» What the exercise asks
Copy the listing verbatim, excluding any images found in it.

» Dataset section
** START **
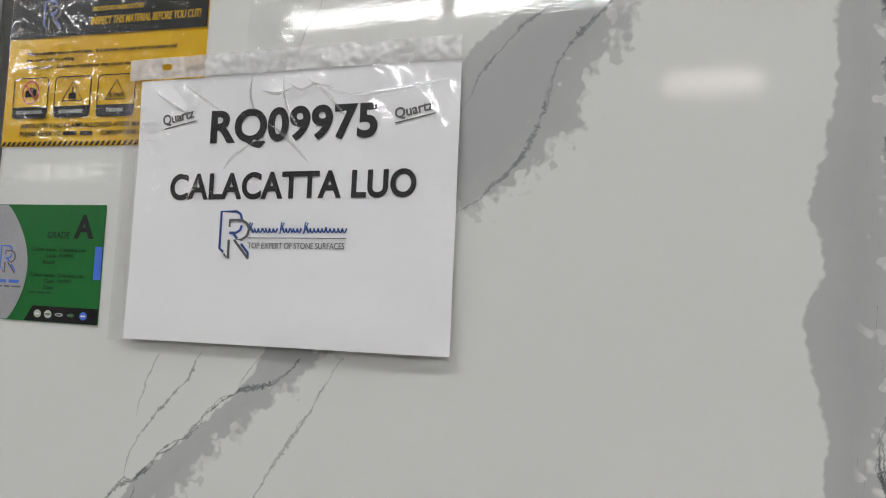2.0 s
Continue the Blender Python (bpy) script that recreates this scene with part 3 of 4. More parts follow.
vein(1.12, 0.66, [(153.6, 87.7), (159.3, 90.4), (163.6, 92.8), (167.7, 95.3)])
vein(1.12, 0.66, [(81.5, 102.8), (83.3, 95.9), (83.4, 88.5), (83.4, 79.1), (81.8, 68.8), (81.2, 60.7)])
vein(1.25, 0.78, [(104, 100.7), (101.2, 95.5), (100.3, 90.1), (100.1, 85.7), (98.3, 82.1), (92.8, 78.1), (89.5, 72.4), (81.5, 60.8)])
vein(1.12, 0.6, [(90.8, 140), (94.4, 135.3), (93.7, 129.6), (92.2, 124.5), (90.3, 122.1)])
vein(1, 0.42, [(79, 133.4), (76.5, 124.6), (77.8, 118.5)])
vein(1.12, 0.6, [(118.3, 71.2), (120.6, 66.3), (121.2, 60.7), (116.3, 58.8), (113.2, 52.6)])
vein(1, 0.6, [(104.2, 78.5), (102, 75), (104.2, 69.6)])
vein(1.12, 0.6, [(84, 110.4), (83.6, 105.9), (80.7, 102.7)])
vein(1.5, 0.85, [(140.4, 60), (142.5, 65.8), (153.3, 79), (158, 83.3), (163.2, 88), (168.1, 92.3), (172.8, 94.3), (177.2, 96.4)])
vein(1.5, 0.85, [(168.1, 96.1), (171.6, 97.4), (175.5, 97.7), (178.5, 98.2), (185.3, 100.1), (187.3, 100.3)])
vein(1.25, 0.72, [(178.2, 98.5), (179.2, 101.2), (182.1, 103.5), (184, 104.3)])
vein(1.25, 0.72, [(181.2, 99.6), (184.3, 102.5), (187.8, 105.2), (190.3, 109.2), (195.2, 114.8)])
vein(1.25, 0.66, [(174.7, 104.6), (178.7, 107.6), (182.3, 109.3), (183.4, 111.2), (184.7, 113.2), (188, 116.5), (188.9, 118.3), (190.4, 120.1), (193.6, 121.3)])
vein(1.25, 0.84, [(183.9, 104.9), (185.8, 110), (188.5, 113.3), (191, 116.7), (194.2, 121.1)])
vein(1.38, 0.66, [(202.6, 132.7), (200.8, 129.9), (199.9, 126.6), (198.6, 123.1)])
vein(1.25, 0.72, [(197.9, 115), (202.3, 116), (207, 116.7), (211.1, 118.3), (214, 120.1), (217, 121.9)])
vein(1.25, 0.72, [(209, 115.8), (212.2, 117.1), (215.2, 118.3), (217.4, 120.2)])
vein(1.38, 0.66, [(189.5, 98.2), (192.3, 100.5), (193.8, 102.4), (195.2, 104.7), (198.4, 108.8)])
vein(1.12, 0.48, [(192.5, 106.9), (196, 110.1), (198.6, 110.9)])
vein(1.4, 0.8, [(274.4, 172.2), (273.7, 170), (272, 169.2), (270.4, 168.2), (269.3, 167.6), (267.6, 166), (264.7, 164.2), (263, 162.9), (261.1, 161.8), (259.9, 160.6), (258.6, 159.4), (256.2, 158.1), (254.2, 156.5), (252.5, 154.7), (251.5, 153.3), (250.8, 151.6), (249.3, 148.3), (247.7, 144.7), (246.1, 141), (245.6, 137.9), (244.2, 134.1), (242.8, 131.9), (240.8, 130.2), (238.7, 127.3), (237.5, 123.4), (236.1, 118.8), (235, 115.4), (235.5, 110.9)])
vein(1.1, 0.8, [(270.3, 168.4), (268.4, 167.1), (267.4, 165.9), (265.9, 165.1)])
vein(1.2, 0.75, [(258.5, 159), (258.2, 157.5), (257.3, 156.1), (257.3, 155), (257.4, 153.3), (257.2, 150.8), (256.5, 149.2), (255.1, 146.4), (254.3, 144.1), (251.7, 138.6), (250.6, 136), (249.6, 134.4)])
vein(1, 0.6, [(257.1, 153.2), (256.8, 150.4), (256.2, 148.7)])
vein(1, 0.6, [(273.7, 170), (274.2, 168.6), (274.5, 167.6), (274, 165.7), (273.1, 164.3), (272.1, 162.8), (270.6, 161), (268.8, 159.3)])
vein(1.4, 0.55, [(282.7, 171.7), (281.3, 169.9), (280.7, 168.7), (280.1, 168.1), (279, 167.1), (278.6, 165.8), (277.5, 164.5), (276.9, 163.4), (275.9, 162.3), (274.8, 161)])
vein(1.4, 0.6, [(257.5, 155), (259.8, 156), (261.8, 156.8), (263.7, 157.5), (266.1, 158.5)])
vein(1.2, 0.6, [(257.3, 155), (255.8, 153.4), (254.3, 151.3), (253.4, 149.6), (252.9, 147.6), (251.9, 145.2)])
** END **
» Full answer
2.0 s
Continue the Blender Python (bpy) script that recreates this scene with part 3 of 4. More parts follow.
vein(1.12, 0.66, [(153.6, 87.7), (159.3, 90.4), (163.6, 92.8), (167.7, 95.3)])
vein(1.12, 0.66, [(81.5, 102.8), (83.3, 95.9), (83.4, 88.5), (83.4, 79.1), (81.8, 68.8), (81.2, 60.7)])
vein(1.25, 0.78, [(104, 100.7), (101.2, 95.5), (100.3, 90.1), (100.1, 85.7), (98.3, 82.1), (92.8, 78.1), (89.5, 72.4), (81.5, 60.8)])
vein(1.12, 0.6, [(90.8, 140), (94.4, 135.3), (93.7, 129.6), (92.2, 124.5), (90.3, 122.1)])
vein(1, 0.42, [(79, 133.4), (76.5, 124.6), (77.8, 118.5)])
vein(1.12, 0.6, [(118.3, 71.2), (120.6, 66.3), (121.2, 60.7), (116.3, 58.8), (113.2, 52.6)])
vein(1, 0.6, [(104.2, 78.5), (102, 75), (104.2, 69.6)])
vein(1.12, 0.6, [(84, 110.4), (83.6, 105.9), (80.7, 102.7)])
vein(1.5, 0.85, [(140.4, 60), (142.5, 65.8), (153.3, 79), (158, 83.3), (163.2, 88), (168.1, 92.3), (172.8, 94.3), (177.2, 96.4)])
vein(1.5, 0.85, [(168.1, 96.1), (171.6, 97.4), (175.5, 97.7), (178.5, 98.2), (185.3, 100.1), (187.3, 100.3)])
vein(1.25, 0.72, [(178.2, 98.5), (179.2, 101.2), (182.1, 103.5), (184, 104.3)])
vein(1.25, 0.72, [(181.2, 99.6), (184.3, 102.5), (187.8, 105.2), (190.3, 109.2), (195.2, 114.8)])
vein(1.25, 0.66, [(174.7, 104.6), (178.7, 107.6), (182.3, 109.3), (183.4, 111.2), (184.7, 113.2), (188, 116.5), (188.9, 118.3), (190.4, 120.1), (193.6, 121.3)])
vein(1.25, 0.84, [(183.9, 104.9), (185.8, 110), (188.5, 113.3), (191, 116.7), (194.2, 121.1)])
vein(1.38, 0.66, [(202.6, 132.7), (200.8, 129.9), (199.9, 126.6), (198.6, 123.1)])
vein(1.25, 0.72, [(197.9, 115), (202.3, 116), (207, 116.7), (211.1, 118.3), (214, 120.1), (217, 121.9)])
vein(1.25, 0.72, [(209, 115.8), (212.2, 117.1), (215.2, 118.3), (217.4, 120.2)])
vein(1.38, 0.66, [(189.5, 98.2), (192.3, 100.5), (193.8, 102.4), (195.2, 104.7), (198.4, 108.8)])
vein(1.12, 0.48, [(192.5, 106.9), (196, 110.1), (198.6, 110.9)])
vein(1.4, 0.8, [(274.4, 172.2), (273.7, 170), (272, 169.2), (270.4, 168.2), (269.3, 167.6), (267.6, 166), (264.7, 164.2), (263, 162.9), (261.1, 161.8), (259.9, 160.6), (258.6, 159.4), (256.2, 158.1), (254.2, 156.5), (252.5, 154.7), (251.5, 153.3), (250.8, 151.6), (249.3, 148.3), (247.7, 144.7), (246.1, 141), (245.6, 137.9), (244.2, 134.1), (242.8, 131.9), (240.8, 130.2), (238.7, 127.3), (237.5, 123.4), (236.1, 118.8), (235, 115.4), (235.5, 110.9)])
vein(1.1, 0.8, [(270.3, 168.4), (268.4, 167.1), (267.4, 165.9), (265.9, 165.1)])
vein(1.2, 0.75, [(258.5, 159), (258.2, 157.5), (257.3, 156.1), (257.3, 155), (257.4, 153.3), (257.2, 150.8), (256.5, 149.2), (255.1, 146.4), (254.3, 144.1), (251.7, 138.6), (250.6, 136), (249.6, 134.4)])
vein(1, 0.6, [(257.1, 153.2), (256.8, 150.4), (256.2, 148.7)])
vein(1, 0.6, [(273.7, 170), (274.2, 168.6), (274.5, 167.6), (274, 165.7), (273.1, 164.3), (272.1, 162.8), (270.6, 161), (268.8, 159.3)])
vein(1.4, 0.55, [(282.7, 171.7), (281.3, 169.9), (280.7, 168.7), (280.1, 168.1), (279, 167.1), (278.6, 165.8), (277.5, 164.5), (276.9, 163.4), (275.9, 162.3), (274.8, 161)])
vein(1.4, 0.6, [(257.5, 155), (259.8, 156), (261.8, 156.8), (263.7, 157.5), (266.1, 158.5)])
vein(1.2, 0.6, [(257.3, 155), (255.8, 153.4), (254.3, 151.3), (253.4, 149.6), (252.9, 147.6), (251.9, 145.2)])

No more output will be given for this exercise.